For organizations looking to modernize their infrastructure, HPE Aruba Networking SD‑Branch provides a clear path to consolidate multiple networking functions — WAN routing, LAN switching, wireless, segmentation, and security — into a single, orchestrated architecture that is scalable, secure, and adaptable by design. 

 

5. Conclusion 

The HPE Aruba Networking SD‑Branch Orchestrator is more than a control-plane utility — it’s the backbone of a fully orchestrated, cloud-native networking architecture. By automating the establishment of secure IPsec tunnels, dynamically distributing routing intelligence, and extending policy enforcement across both WAN and LAN environments, it eliminates the operational burden traditionally associated with managing distributed networks. 
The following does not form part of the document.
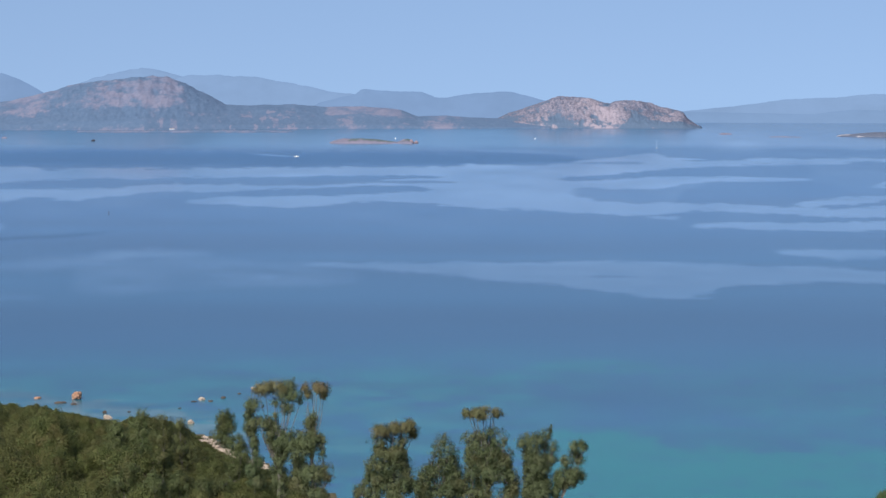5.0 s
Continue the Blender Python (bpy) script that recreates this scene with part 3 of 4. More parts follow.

With its dual-plane orchestration model — Tunnel and Route Orchestrators — HPE Aruba Networking enables intent-based networking at scale, backed by resilient communication channels that preserve connectivity even when the management plane is unreachable. This ensures business continuity, simplifies deployment workflows, and reduces the risk of misconfiguration across thousands of sites. 

 

Not only does Aruba SD‑Branch deliver consistent segmentation and dynamic access control — which, as noted earlier, most people are already familiar with — but it also enables simplified edge-to-cloud connectivity, all orchestrated from the cloud, yet resilient by design.  

From a deployment perspective, having both WAN and LAN orchestrated through the same control plane reduces complexity, eliminates redundant configs, and makes it easier to scale consistently — without losing control at the edge.